Best-known books by Naguib Mahfouz – Associated Press
“The Cairo Trilogy“: Published in the 1950s, this epic trilogy – “Palace Walk,” “Palace of Desire” and “Sugar Street,” – charts the life of a merchant and his extended family living in Islamic Cairo, the 1,000-year-old quarter of the capital where Mahfouz was born. The domineering father casts an enduring shadow over three generations of his family in a tale that stretches over the first part of the 20th century.

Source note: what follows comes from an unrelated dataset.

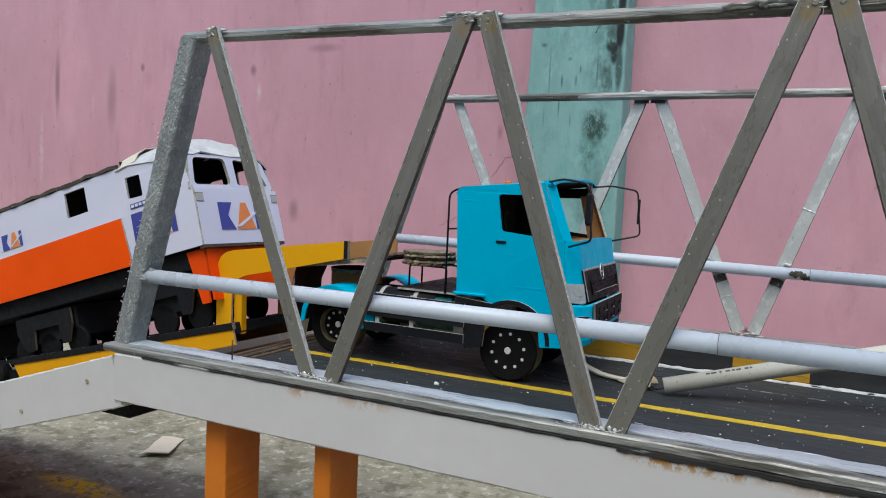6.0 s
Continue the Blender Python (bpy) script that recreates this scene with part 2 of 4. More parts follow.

“The Children of Gebelawi” or “The Children of the Alley” (1959): The patriarch Gebelawi retreats to a mansion he has built in an oasis in the middle of a barren desert, banishing his children. The book is an allegory for the series of prophets that Islam believes includes Jesus and Moses – Eissa and Moussa in Arabic – and culminates in the Prophet Muhammad. First serialized in Egyptian newspapers in 1959, it was banned in Egypt. In 1994, an attacker inspired by a militant cleric’s ruling that the novel was blasphemous, stabbed Mahfouz.
“The Thief and the Dogs” (1961): A thief and would-be Marxist revolutionary is released from prison and, angered by society’s rejection, plans revenge but accidentally kills two innocents. The existential novel shows his spiral to self-destruction, much of it taking place in a historic Cairo cemetery.
“Miramar” (1967): The story of a beautiful peasant girl who comes to work as a maid in an Alexandria hotel and her dealings with its residents. Told by four narrators, each representing different political views, the book was seen as a criticism of the rule of Egyptian President Gamal Abdel-Nasser.
“The Day the Leader was Killed” (1985): A young man and his fiancee struggle with poverty and limited opportunities, trying to get married. The story leads up to the day when President Anwar Sadat was assassinated by Islamic militants in 1981, depicting the impact of Sadat’s rule on Egypt.